The governor's office says the pension changes would save school districts $253 million in the upcoming two-year budget period. Across all levels of government, the savings would be $865 million per biennium.
The governor's funding proposal is far too low to improve the quality of education, said Gail Rasmussen, president of the Oregon Education Association, the state's largest teachers union.
His proposed pension cuts are unconstitutional and shouldn't be counted on to deliver savings to school districts, she said.
"Our districts are still dealing with really bad, bad budget crises," Rasmussen said.
In an email sent Thursday to state workers, Kitzhaber said his budget would not require them to take more unpaid days off work to save money, as they've had to do for several years.
His budget also will assume that the Legislature changes criminal sentencing laws so the prison population grows by just 300 inmates over the next 10 years — 2,000 fewer than experts project under current laws.
Kitzhaber's pension and sentencing changes will be a heavy lift in the Legislature, where both initiatives are likely to present political risks for lawmakers.

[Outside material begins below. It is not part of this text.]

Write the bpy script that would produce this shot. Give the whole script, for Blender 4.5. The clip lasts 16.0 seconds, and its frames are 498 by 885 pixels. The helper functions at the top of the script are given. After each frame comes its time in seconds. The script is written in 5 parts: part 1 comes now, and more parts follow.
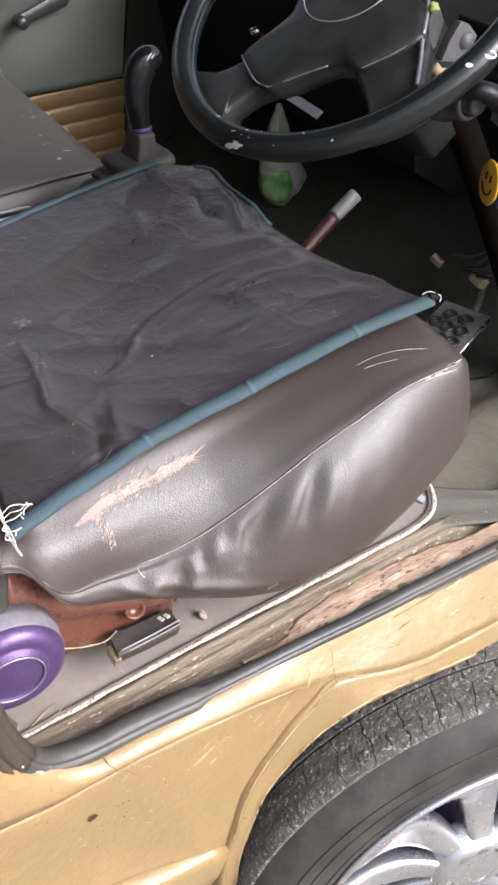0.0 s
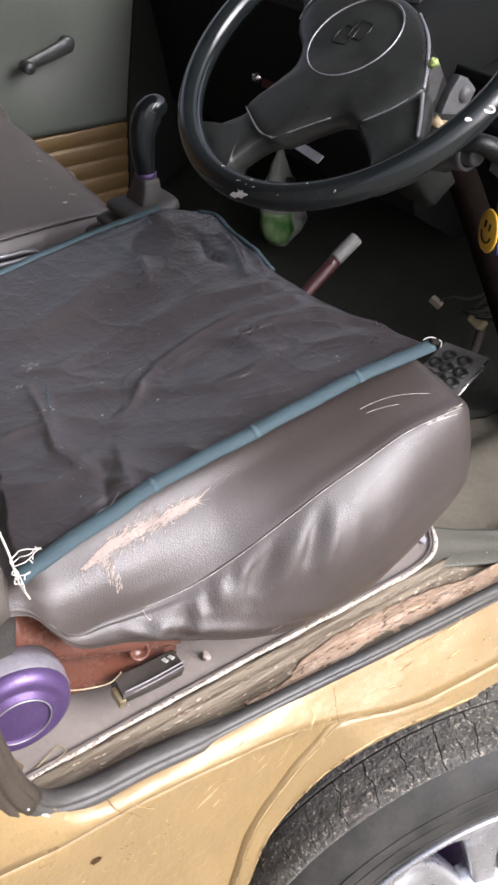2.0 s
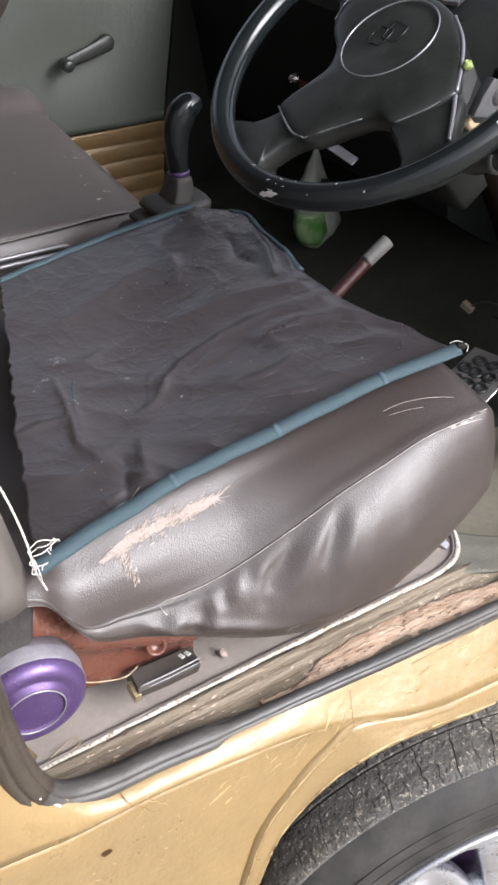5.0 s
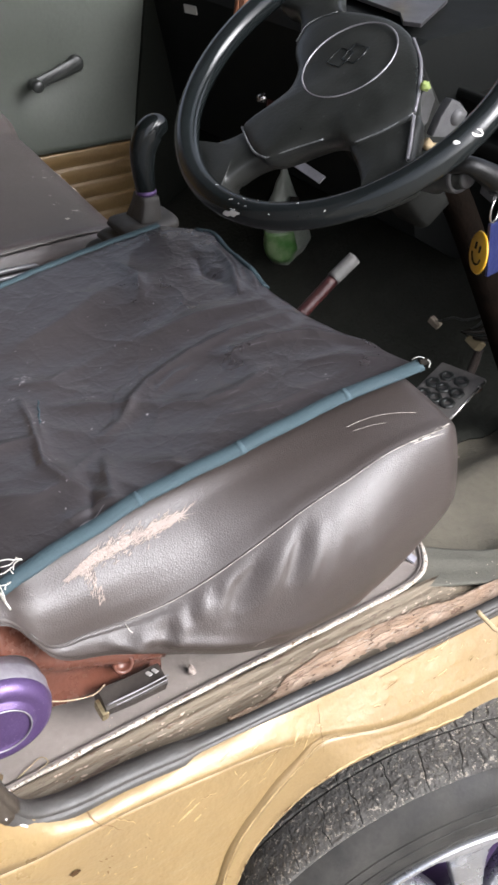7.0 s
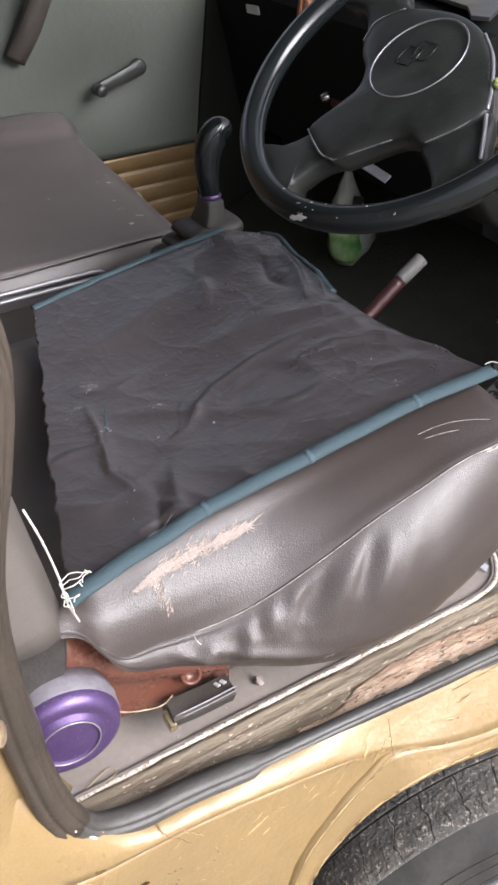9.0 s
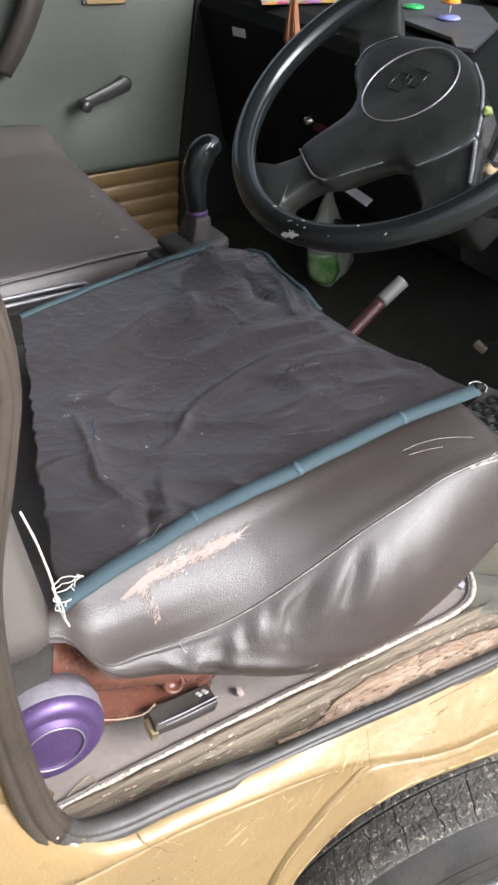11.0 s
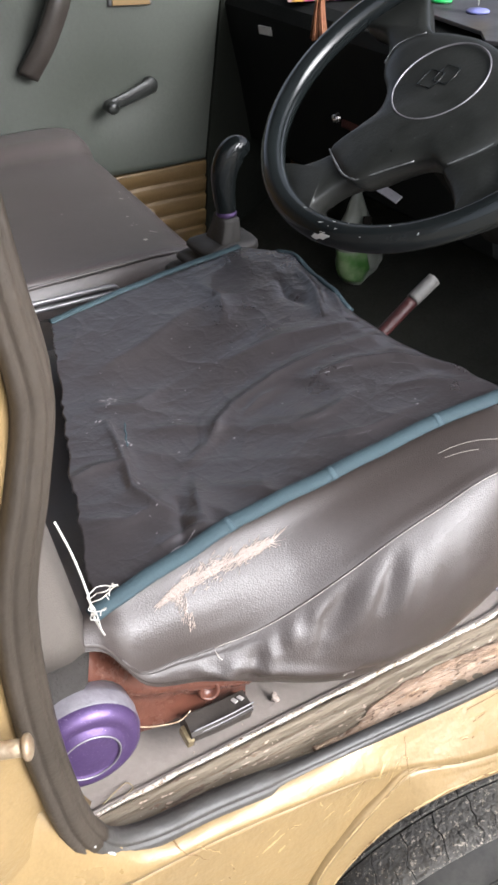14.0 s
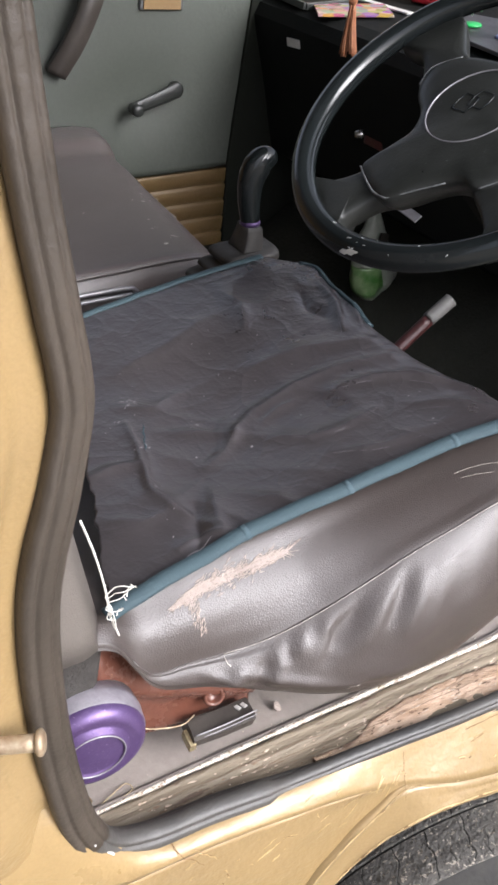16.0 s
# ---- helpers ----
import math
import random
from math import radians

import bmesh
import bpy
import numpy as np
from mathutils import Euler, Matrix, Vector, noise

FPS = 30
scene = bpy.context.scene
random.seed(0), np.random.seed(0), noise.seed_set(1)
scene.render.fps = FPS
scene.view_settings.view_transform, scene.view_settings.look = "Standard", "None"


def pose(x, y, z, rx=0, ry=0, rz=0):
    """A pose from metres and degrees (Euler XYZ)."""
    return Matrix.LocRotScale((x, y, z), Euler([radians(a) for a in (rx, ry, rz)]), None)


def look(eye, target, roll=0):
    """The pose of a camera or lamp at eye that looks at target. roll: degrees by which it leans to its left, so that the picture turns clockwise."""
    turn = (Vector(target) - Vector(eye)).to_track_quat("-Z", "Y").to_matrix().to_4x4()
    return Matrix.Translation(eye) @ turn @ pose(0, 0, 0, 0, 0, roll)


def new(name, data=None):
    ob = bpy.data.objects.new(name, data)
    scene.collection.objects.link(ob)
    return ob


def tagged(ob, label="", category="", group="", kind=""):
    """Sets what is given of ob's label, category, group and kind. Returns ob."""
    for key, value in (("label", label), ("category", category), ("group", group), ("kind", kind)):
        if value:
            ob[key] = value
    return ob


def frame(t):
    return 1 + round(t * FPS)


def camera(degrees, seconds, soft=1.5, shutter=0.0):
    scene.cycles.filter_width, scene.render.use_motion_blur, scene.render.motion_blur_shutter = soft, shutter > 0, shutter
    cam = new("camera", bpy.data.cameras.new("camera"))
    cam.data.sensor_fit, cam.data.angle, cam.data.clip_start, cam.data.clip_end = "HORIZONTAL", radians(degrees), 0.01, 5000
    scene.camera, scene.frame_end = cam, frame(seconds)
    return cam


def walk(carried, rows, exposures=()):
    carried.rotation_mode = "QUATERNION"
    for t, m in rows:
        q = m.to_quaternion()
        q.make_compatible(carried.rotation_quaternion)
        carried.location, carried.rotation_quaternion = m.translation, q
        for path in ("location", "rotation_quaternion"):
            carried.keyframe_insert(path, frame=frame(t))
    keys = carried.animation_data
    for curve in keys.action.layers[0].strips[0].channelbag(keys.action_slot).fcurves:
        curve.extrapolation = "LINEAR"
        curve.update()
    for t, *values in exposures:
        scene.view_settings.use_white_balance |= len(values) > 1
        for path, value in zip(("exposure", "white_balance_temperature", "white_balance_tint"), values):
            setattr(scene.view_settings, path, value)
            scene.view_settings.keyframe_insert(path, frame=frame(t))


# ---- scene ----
cam = camera(28.7, 16.0, soft=2.8)
PATH = [
    (0, (-0.006, -0.395, 1.345), (0.916, 0.88, 0.11), 0.7),
    (0.5, (-0.012, -0.4, 1.354), (0.943, 0.873, 0.143), 0.5),
    (1, (-0.01, -0.395, 1.358), (0.897, 0.896, 0.13), -0.7),
    (1.5, (0.0, -0.39, 1.348), (0.873, 0.895, 0.088), -1.0),
    (2, (-0.013, -0.395, 1.36), (0.935, 0.91, 0.178), 0.9),
    (2.5, (-0.024, -0.398, 1.364), (0.936, 0.911, 0.195), 1.4),
    (3, (-0.025, -0.404, 1.361), (0.918, 0.897, 0.169), 1.5),
    (3.5, (-0.018, -0.407, 1.36), (0.909, 0.913, 0.178), 0.5),
    (3.7, (-0.014, -0.401, 1.358), (0.906, 0.925, 0.177), 1.0),
    (5.8, (0.002, -0.405, 1.359), (0.891, 0.951, 0.186), 0.8),
    (6, (0.011, -0.415, 1.361), (0.954, 0.925, 0.214), 0.9),
    (6.5, (-0.001, -0.404, 1.37), (0.9, 0.976, 0.238), 2.6),
    (7, (0.002, -0.413, 1.363), (0.94, 0.925, 0.21), 1.3),
    (7.5, (-0.004, -0.415, 1.37), (0.877, 0.975, 0.233), -0.3),
    (8, (-0.003, -0.399, 1.362), (0.79, 1.018, 0.193), -1.5),
    (8.5, (0.005, -0.392, 1.36), (0.816, 1.003, 0.179), -1.2),
    (8.7, (0.007, -0.396, 1.363), (0.833, 1.009, 0.203), -1.7),
    (10.8, (-0.03, -0.394, 1.362), (0.873, 0.987, 0.233), 2.3),
    (11, (-0.021, -0.395, 1.362), (0.891, 0.988, 0.241), 1.6),
    (11.5, (-0.024, -0.403, 1.371), (0.937, 0.993, 0.31), 2.1),
    (12, (-0.032, -0.396, 1.364), (0.943, 0.962, 0.267), 4.5),
    (12.5, (-0.014, -0.409, 1.368), (1.0, 0.924, 0.275), 1.8),
    (13, (-0.027, -0.395, 1.37), (0.903, 1.004, 0.285), 1.6),
    (13.5, (-0.02, -0.391, 1.366), (0.864, 1.012, 0.248), 0.3),
    (14, (-0.019, -0.385, 1.364), (0.841, 1.026, 0.236), -0.2),
    (14.5, (-0.026, -0.38, 1.366), (0.841, 1.032, 0.245), 1.5),
    (15, (-0.027, -0.377, 1.371), (0.922, 0.997, 0.271), 3.9),
    (15.5, (-0.031, -0.38, 1.369), (0.9, 0.992, 0.251), 3.5),
    (16, (-0.042, -0.376, 1.368), (0.838, 1.032, 0.253), 3.5),
]
walk(cam, [(t, look(eye, target, roll)) for t, eye, target, roll in PATH], [(0, 1.34, 6080, 16), (7, 1.34, 6000, 12), (8.2, 1.27, 6070, 15), (11, 1.41, 5990, 11), (15.4, 1.43, 5990, 11), (16, 1.30, 6030, 13)])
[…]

Public-employee unions, which were instrumental in helping Democrats build their majorities in the Legislature, have a history of fighting pension cuts that hurt their members' pocketbooks.
"Gov. Kitzhaber has provided a good starting point for the budget negotiations ahead of us," Sen. Peter Devlin, a Tualatin Democrat who will be co-chairman of the budget committee, said in a statement.
Lawmakers risk being labeled soft on crime if they approve legislation that reduces prison time for criminals. The governor has long argued that spending on prisons is rising too quickly and diverting scarce tax dollars away from education and police. A commission he appointed is expected to recommend sentencing changes next month.
The $16.3 billion proposed budget for the general fund and lottery is a 10 percent increase over the current spending plan. It would leave $130 million unbudgeted to guard against unexpected costs or a weakening economic recovery.
The governor is required to submit a budget proposal to the Legislature, but the final spending plan must be approved by lawmakers. Kitzhaber and the Legislature have to contend with a $700 million gap between anticipated revenue and the cost of continuing government services at their current levels for two more years.
Kitzhaber will also recommend:
— $1 billion in infrastructure projects, including $450 million for a new Interstate 5 bridge spanning the Columbia River.
— More money to pay for daycare for low-income workers, boosting the program by 500 children.
— Additional funding for high school students to earn community college credits and to allow illegal immigrants to pay in-state tuition at public universities.
— $55 million for child safety, including more money for Child Protective Services and for community-based mental health services.